Я потому заговорил о тогдашней музыкально-теоретической среде, что без знания о ней нельзя понять самого существа научной деятельности Конюса. Среди всей этой мутной бури вульгарных и дилетантских теорий Конюс всегда чувствовал себя уверенно, спокойно и почти бесстрастно, проповедуя свою уже чисто музыкальную теорию убежденно, уверенно и с каким-то светлым и невозмутимым сознанием своей правоты. Его собственную теорию не очень приветствовали, но его личность всегда была непоколебимо авторитетна, и критики его теории всегда чувствовали себя в сравнении с ним недоучками и приготовишками.

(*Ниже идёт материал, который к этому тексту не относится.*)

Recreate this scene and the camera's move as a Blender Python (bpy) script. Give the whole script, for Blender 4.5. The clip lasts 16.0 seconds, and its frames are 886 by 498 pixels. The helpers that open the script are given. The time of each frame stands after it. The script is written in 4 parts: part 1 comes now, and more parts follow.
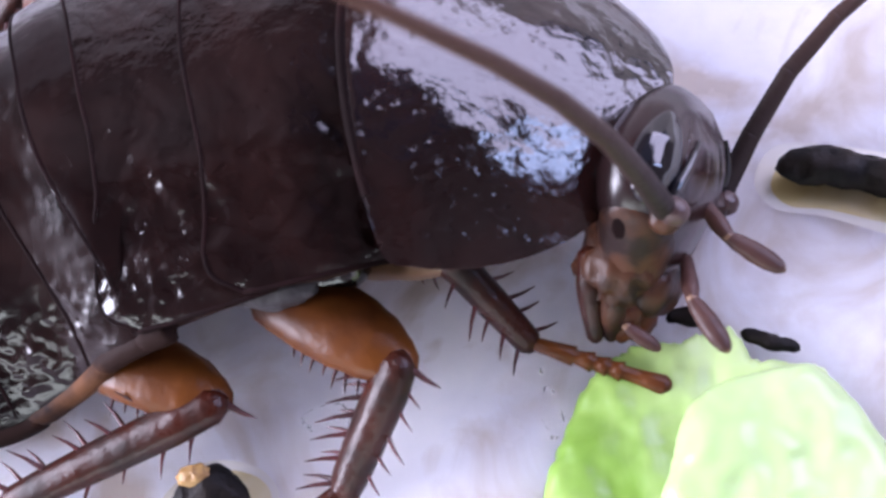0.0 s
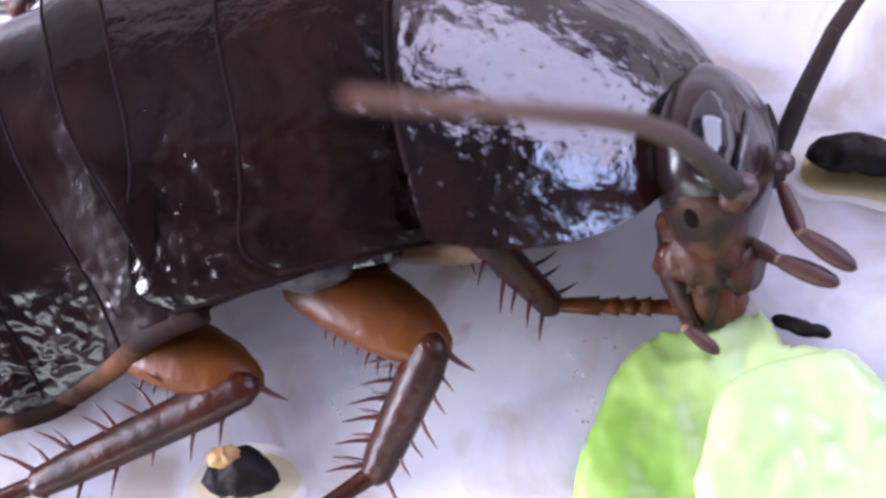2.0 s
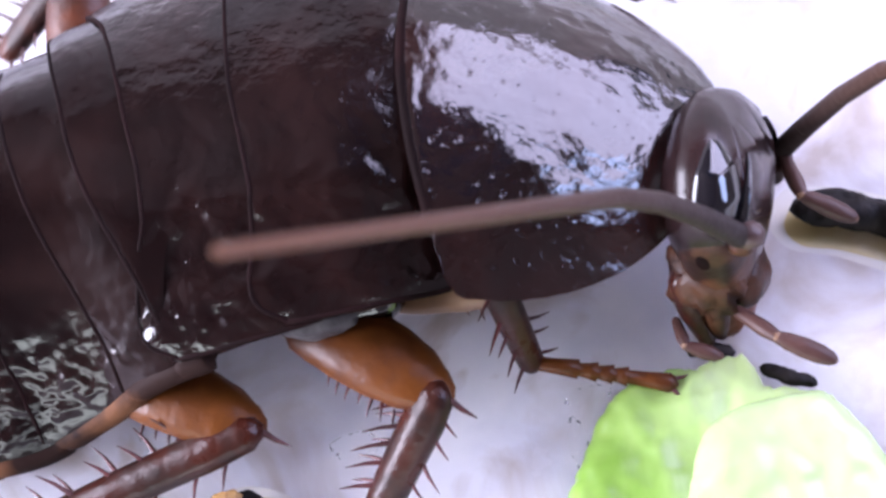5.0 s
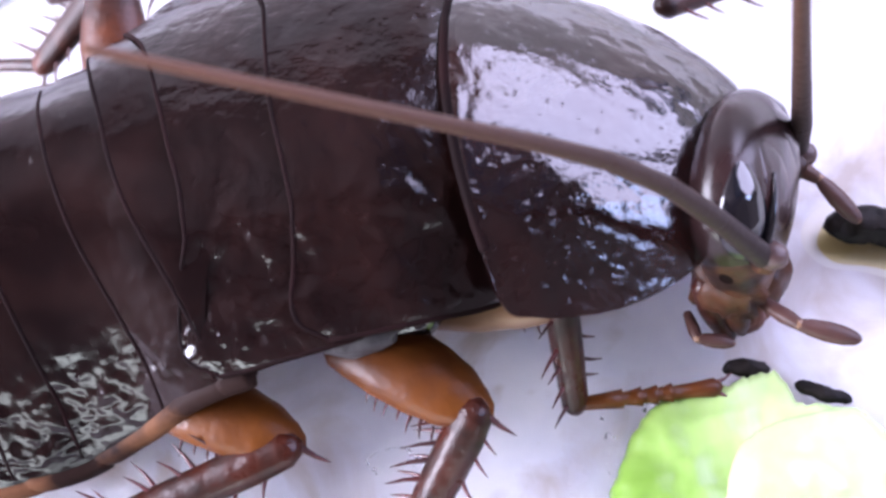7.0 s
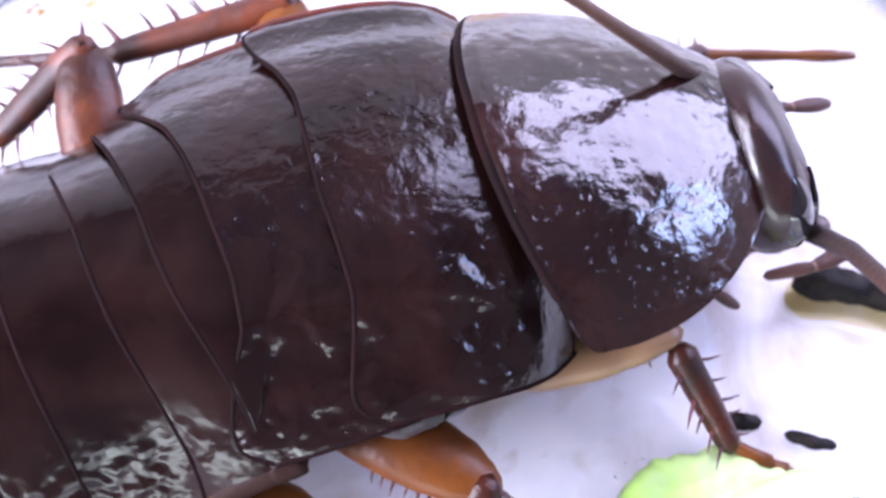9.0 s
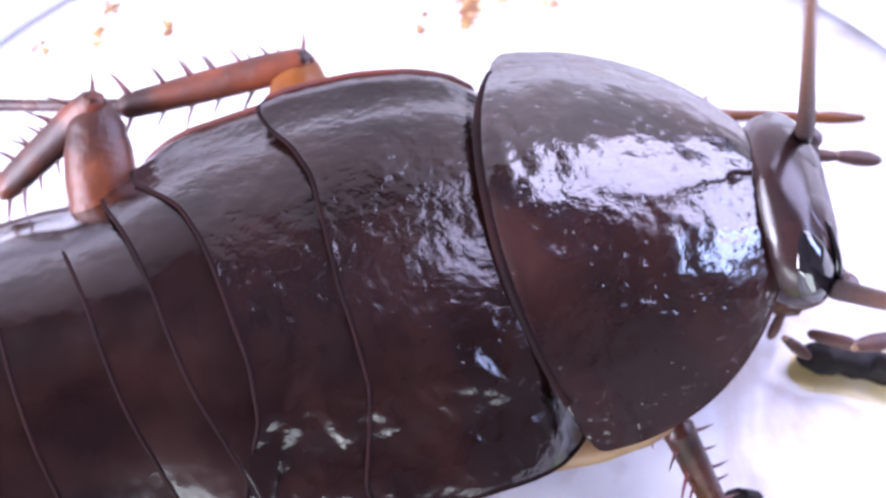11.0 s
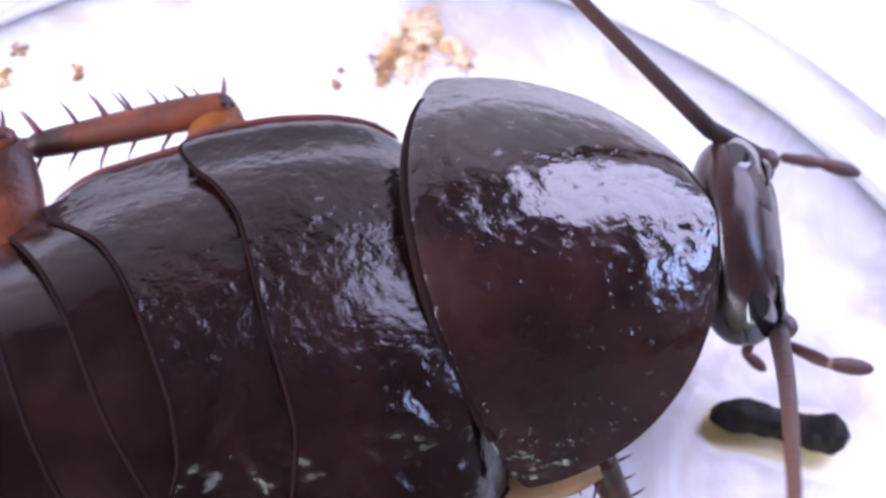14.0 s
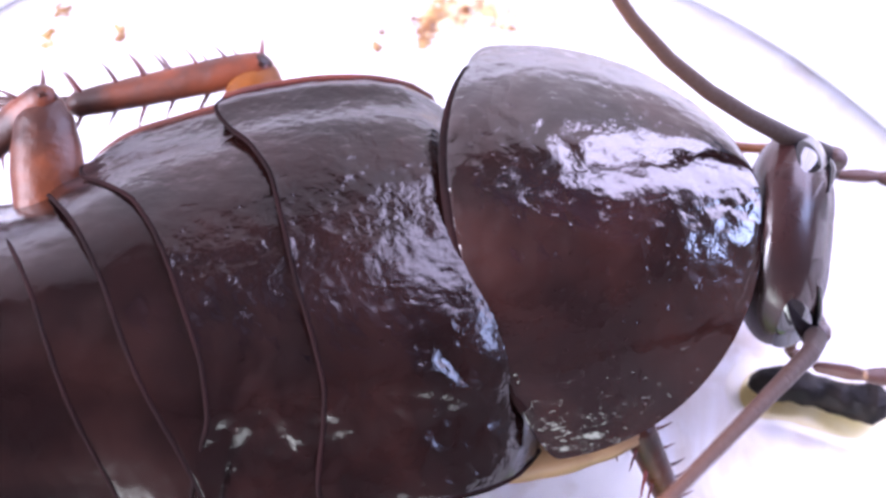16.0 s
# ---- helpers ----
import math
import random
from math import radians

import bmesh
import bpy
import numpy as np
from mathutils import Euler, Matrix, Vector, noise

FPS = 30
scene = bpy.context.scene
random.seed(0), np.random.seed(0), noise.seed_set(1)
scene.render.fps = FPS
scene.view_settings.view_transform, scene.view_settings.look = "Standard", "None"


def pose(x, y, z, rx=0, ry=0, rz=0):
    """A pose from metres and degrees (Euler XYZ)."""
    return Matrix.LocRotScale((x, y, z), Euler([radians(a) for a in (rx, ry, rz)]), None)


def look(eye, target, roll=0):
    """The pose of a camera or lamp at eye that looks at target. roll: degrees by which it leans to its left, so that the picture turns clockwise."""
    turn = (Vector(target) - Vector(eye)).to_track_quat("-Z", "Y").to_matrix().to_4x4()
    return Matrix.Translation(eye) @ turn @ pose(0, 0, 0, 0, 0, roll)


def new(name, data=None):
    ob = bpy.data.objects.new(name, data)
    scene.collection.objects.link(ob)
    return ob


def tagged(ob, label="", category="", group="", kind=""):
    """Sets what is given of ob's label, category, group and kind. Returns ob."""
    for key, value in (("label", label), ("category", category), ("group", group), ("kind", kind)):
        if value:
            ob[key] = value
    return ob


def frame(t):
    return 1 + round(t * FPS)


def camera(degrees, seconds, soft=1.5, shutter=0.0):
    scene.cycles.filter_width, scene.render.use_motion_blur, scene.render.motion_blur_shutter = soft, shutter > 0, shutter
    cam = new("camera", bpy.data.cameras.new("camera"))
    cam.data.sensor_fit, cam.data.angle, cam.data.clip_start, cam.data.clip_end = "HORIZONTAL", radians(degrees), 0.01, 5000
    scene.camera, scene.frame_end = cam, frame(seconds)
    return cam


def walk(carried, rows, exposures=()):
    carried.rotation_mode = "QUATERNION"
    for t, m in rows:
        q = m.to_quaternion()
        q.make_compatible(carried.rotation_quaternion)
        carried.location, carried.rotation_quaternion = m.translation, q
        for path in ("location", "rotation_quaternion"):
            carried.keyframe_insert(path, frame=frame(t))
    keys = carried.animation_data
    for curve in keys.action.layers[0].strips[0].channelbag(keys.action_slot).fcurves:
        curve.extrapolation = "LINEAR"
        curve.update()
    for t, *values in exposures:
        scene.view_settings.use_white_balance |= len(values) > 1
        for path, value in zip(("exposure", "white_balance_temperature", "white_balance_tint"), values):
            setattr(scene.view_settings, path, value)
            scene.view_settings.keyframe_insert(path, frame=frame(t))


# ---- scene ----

Вот почему я быстро сошелся именно с Конюсом, и вот почему я сохранил с ним дружбу до конца его дней. Конюс не только отвергал все эти дурацкие теории, но внутренне их глубочайше презирал. Конюс был благодушный человек и не любил ссориться. Поэтому все такие доклады с упомянутыми мной тогдашними модными взглядами он терпеливо выносил, не вступая с ними в открытую борьбу, и ограничивался лишь короткими и не очень принципиальными замечаниями. Я думаю, что правильнее всего было бы здесь говорить о скептицизме Конюса в отношении всего того немузыкального, что тогда приписывалось музыке. Я прекрасно знаю, что он вовсе не отвергал музыкальной физики или акустики, не отвергал никаких биологических основ музыки, он просто не занимался ими и не считал себя нужным для этого специалистом и уж конечно ни в каком случае не исключал общественно-политического и общественно-исторического изучения музыки, а лишь не считал это своей специальностью, будучи честным музыкантом и честным человеком.